There’s a lot of anxiety about kids and technology these days, and while parents can do things like limit screentime, they can’t fully remove their kids from the 21st century. Whether we like it or not, kids are going to be able to grow up to rely on very advanced computers in their pockets to do everything from map their drive home to keep track of grocery lists and solve complex math equations. But that doesn’t mean we’re inevitably raising little drones that can’t think for themselves. A new study actually found that kids don’t trust the internet as much as you’d think.
Titled, wordily, “Who Do I Believe?: Children’s Epistemic Trust in Internet, Teacher and Peer Informants, published recently in the Journal of Cognitive Development,” the study gave children conflicting information. Their teachers told them one thing, and their teachers told them another. They found that children between the ages of 5 to 8 trusted their teachers in an overwhelming majority. Adults, on the other hand, were more likely to trust the internet.

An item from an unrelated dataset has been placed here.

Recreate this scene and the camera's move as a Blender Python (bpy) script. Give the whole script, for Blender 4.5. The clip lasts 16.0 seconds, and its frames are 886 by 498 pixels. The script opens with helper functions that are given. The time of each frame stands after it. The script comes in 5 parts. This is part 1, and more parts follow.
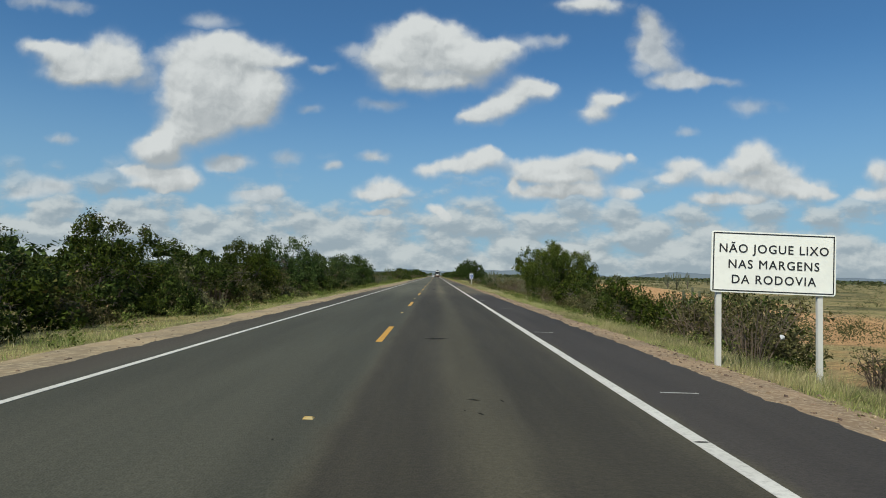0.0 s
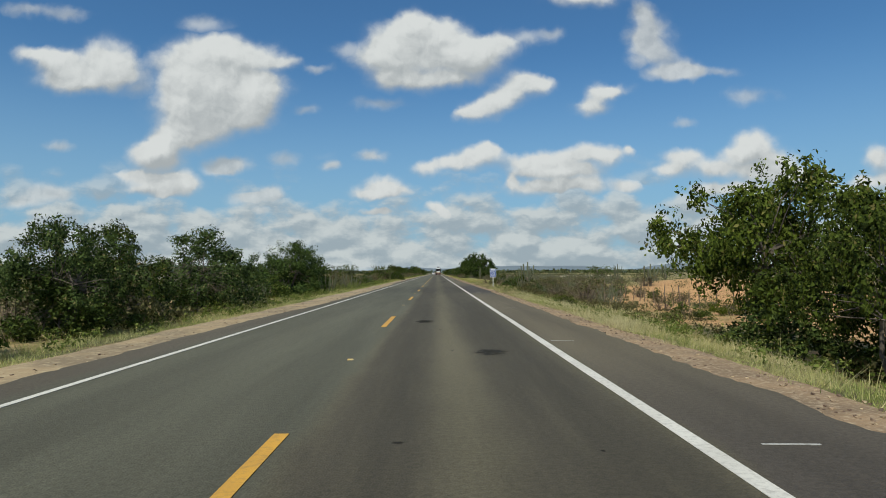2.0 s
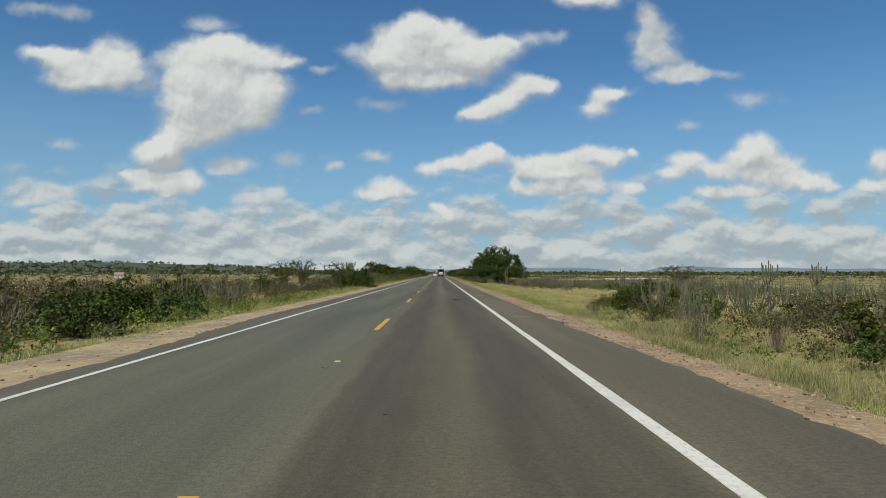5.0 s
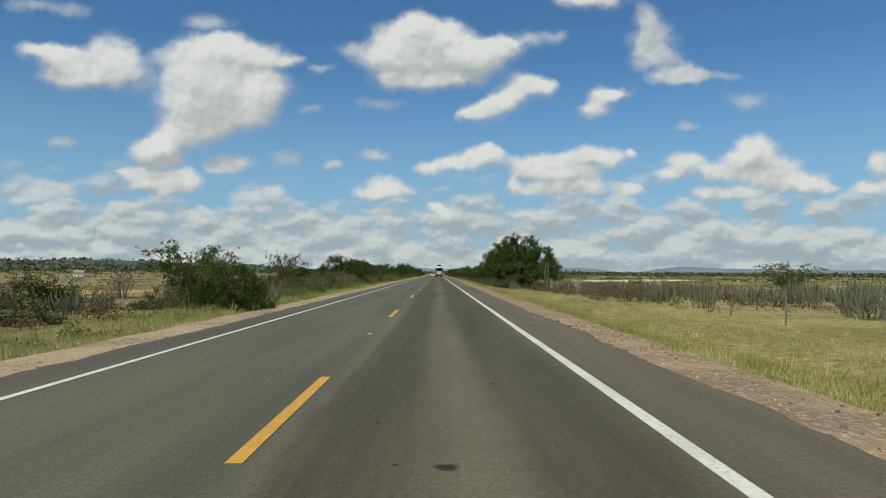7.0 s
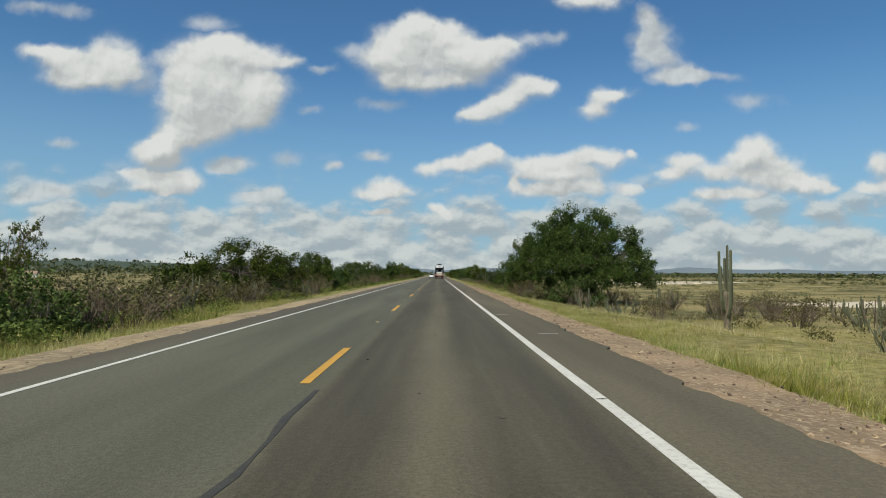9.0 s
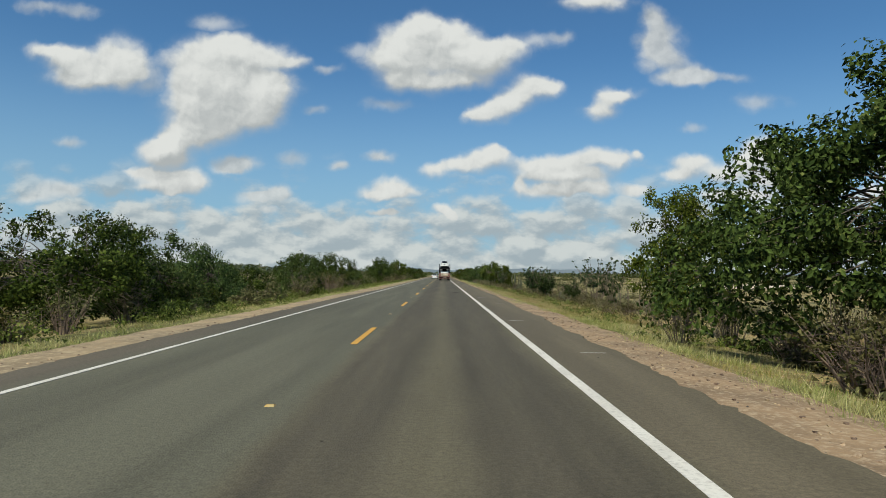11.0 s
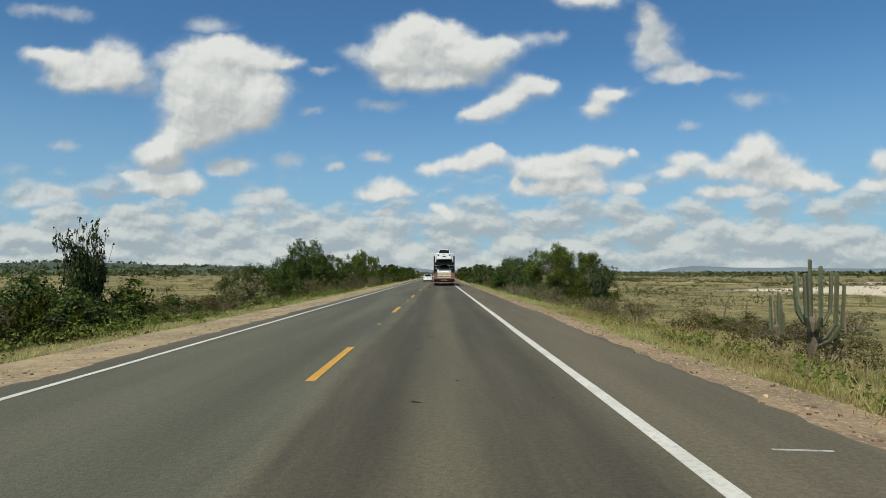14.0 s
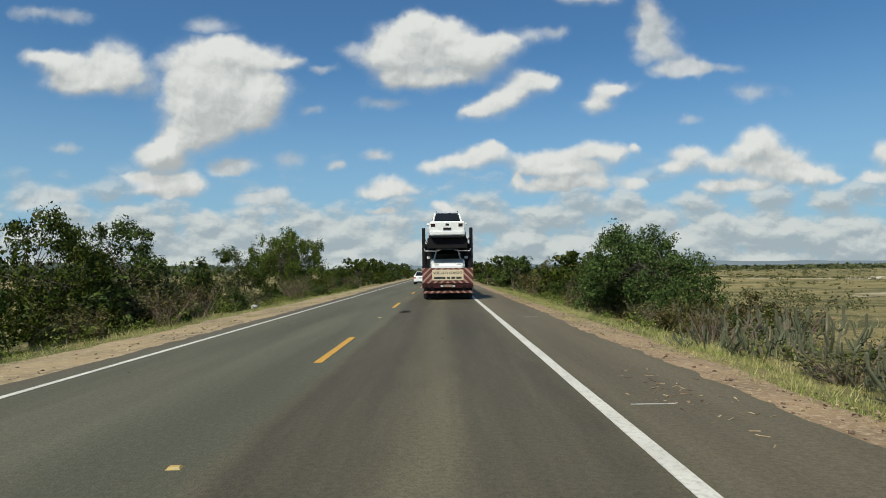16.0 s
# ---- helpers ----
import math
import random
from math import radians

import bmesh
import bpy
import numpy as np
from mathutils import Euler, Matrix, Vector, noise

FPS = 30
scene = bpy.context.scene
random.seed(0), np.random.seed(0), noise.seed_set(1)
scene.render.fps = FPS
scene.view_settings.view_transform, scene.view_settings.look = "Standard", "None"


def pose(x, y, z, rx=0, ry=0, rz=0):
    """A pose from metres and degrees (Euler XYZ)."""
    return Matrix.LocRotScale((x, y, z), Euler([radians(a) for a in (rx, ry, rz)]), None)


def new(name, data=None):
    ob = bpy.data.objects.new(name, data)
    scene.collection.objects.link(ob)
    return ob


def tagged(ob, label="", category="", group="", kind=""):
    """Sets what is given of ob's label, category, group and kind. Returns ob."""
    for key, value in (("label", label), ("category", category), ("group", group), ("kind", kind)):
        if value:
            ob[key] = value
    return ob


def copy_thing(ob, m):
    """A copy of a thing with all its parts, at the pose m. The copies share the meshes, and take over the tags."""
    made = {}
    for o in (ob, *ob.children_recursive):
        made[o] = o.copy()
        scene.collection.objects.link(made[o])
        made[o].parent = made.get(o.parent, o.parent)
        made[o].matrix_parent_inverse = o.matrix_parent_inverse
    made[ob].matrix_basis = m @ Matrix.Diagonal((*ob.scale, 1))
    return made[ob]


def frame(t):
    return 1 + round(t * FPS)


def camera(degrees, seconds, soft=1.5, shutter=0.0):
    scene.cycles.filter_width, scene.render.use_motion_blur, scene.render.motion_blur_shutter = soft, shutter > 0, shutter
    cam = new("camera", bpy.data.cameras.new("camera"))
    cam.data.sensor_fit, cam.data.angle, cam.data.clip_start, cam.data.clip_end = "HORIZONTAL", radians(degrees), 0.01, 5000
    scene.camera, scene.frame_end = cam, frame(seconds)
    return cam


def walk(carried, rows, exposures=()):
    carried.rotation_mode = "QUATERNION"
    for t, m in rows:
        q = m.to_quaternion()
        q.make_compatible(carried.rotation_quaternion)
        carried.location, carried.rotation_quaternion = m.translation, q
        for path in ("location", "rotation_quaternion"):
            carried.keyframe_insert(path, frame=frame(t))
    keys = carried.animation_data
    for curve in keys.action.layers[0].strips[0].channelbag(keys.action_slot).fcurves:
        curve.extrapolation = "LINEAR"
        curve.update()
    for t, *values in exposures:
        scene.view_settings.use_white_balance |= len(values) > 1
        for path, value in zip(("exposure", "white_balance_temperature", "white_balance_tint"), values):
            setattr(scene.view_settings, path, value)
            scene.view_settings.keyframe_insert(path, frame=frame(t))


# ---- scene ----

# ---- camera and its drive ----
cam = camera(69.51, 16.0, soft=0.9)
walk(cam, [
    (0, pose(1.095, 2.76, 1.45, 92.34, -1.17, -0.65)),
    (0.5, pose(1.17, 13.69, 1.45, 92.18, -1.08, -0.39)),
    (1.0, pose(1.232, 24.6, 1.45, 92.46, -0.25, -0.41)),
    (1.5, pose(1.275, 35.5, 1.45, 92.16, -0.02, -0.55)),
    (2.0, pose(1.304, 46.38, 1.45, 92.09, 0.31, -0.56)),
    (2.5, pose(1.311, 57.25, 1.45, 92.08, 0.1, -0.56)),
    (3.0, pose(1.351, 68.12, 1.45, 92.19, -0.43, -0.5)),
    (3.5, pose(1.426, 78.98, 1.45, 92.27, -0.26, -0.35)),
    (4.0, pose(1.475, 89.84, 1.45, 92.2, -0.14, -0.49)),
    (6.5, pose(1.403, 144.22, 1.45, 92.18, -0.08, -0.05)),
    (7.0, pose(1.377, 155.14, 1.45, 92.15, -0.41, -0.52)),
    (7.5, pose(1.367, 166.07, 1.45, 92.19, -0.98, -0.39)),
    (8.0, pose(1.414, 177.03, 1.45, 92.24, -0.51, -0.53)),
    (8.5, pose(1.524, 188.01, 1.45, 92.23, -0.35, -0.53)),
    (11, pose(1.654, 243.4, 1.45, 92.25, -0.63, -0.03)),
    (11.5, pose(1.652, 254.6, 1.45, 92.31, -0.33, 0.28)),
    (12, pose(1.611, 265.83, 1.45, 92.32, -0.49, 0.15)),
    (12.5, pose(1.515, 277.12, 1.45, 92.1, -1.25, 0.19)),
    (13, pose(1.503, 288.46, 1.45, 92.54, -0.73, 0.04)),
    (13.5, pose(1.501, 299.85, 1.45, 92.04, 0.23, -0.07)),
    (14, pose(1.563, 311.29, 1.45, 92.25, -0.02, -0.27)),
    (14.5, pose(1.606, 322.8, 1.45, 92.38, -0.23, -0.09)),
    (15, pose(1.663, 334.36, 1.45, 91.72, -0.08, -0.18)),
    (15.5, pose(1.698, 345.99, 1.45, 92.06, 0.2, -0.16)),
    (16, pose(1.826, 357.69, 1.45, 92.02, 0.7, -0.02)),
], [(0, -0.14, 6250, 6), (1.0, -0.14, 6250, 6), (2.0, -0.10, 6300, 6), (3.0, -0.08, 6350, 6), (8.5, -0.06, 6450, 6), (11.0, 0.0, 6480, 6), (16, 0.0, 6480, 6)])

# ---- world, sun ----
TO_SUN = Vector((-0.40, -0.72, 1.0)).normalized()


def link_chain(tree):
    """A short way to add nodes: add(kind, {input: value or socket}, {attribute: value}) gives the node's first output."""
    def add(kind, inputs=None, out=0, **attributes):
        node = tree.nodes.new(kind)
        for key, value in attributes.items():
            if key == "operation":
                node.operation = value
            elif key == "data_type":
                node.data_type = value
            elif key == "blend_type":
                node.blend_type = value
            elif key == "interpolation_type":
                node.interpolation_type = value
            elif key == "feature":
                node.feature = value
            elif key == "sky_type":
                node.sky_type = value
            elif key == "noise_dimensions":
                node.noise_dimensions = value
        for key, value in (inputs or {}).items():
            if isinstance(value, bpy.types.NodeSocket):
                tree.links.new(value, node.inputs[key])
            else:
                node.inputs[key].default_value = value
        return node.outputs[out]
    return add


def mapped(add, value, a, b, c=0.0, d=1.0):
    """A smooth step of value from a..b to c..d."""
    return add("ShaderNodeMapRange", {0: value, 1: a, 2: b, 3: c, 4: d}, interpolation_type="SMOOTHSTEP")


def blend(add, factor, one, two):
    return add("ShaderNodeMix", {0: factor, 6: one, 7: two}, out=2, data_type="RGBA")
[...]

While the study was done in China, Canadian researchers are finding similar things. The Canadian Broadcasting Corproation, which reported on the Chinese study, also spoke with Matthew Johnson, director of education for Media Smarts.
“Children see teachers as being just as important a source of information and guidance in our age of information overload as they did when information was scarce,” he told CBC. Johnson also found that kids are likely to turn to a teacher for help researching and verifying things online.
But that doesn’t mean we’re raising a generation that will be immune to deepfakes and election tampering through Facebook. The study’s authors point to the fact that adults in the study were more likely to trust the internet over a teacher, and list a number of possible reasons, including seeing the internet as more reliable than a human. But the authors also posit that children might just lack an understanding of just how vast the internet is, and how it can hold the answer to nearly any question. In other words, researchers predict kids will lose their skepticism as they age. They will also inevitably rely on technology and the internet more as they grow up. If we want to make sure they don’t put all their faith in technology, parents and teachers are going to have to step in to teach media literacy as well.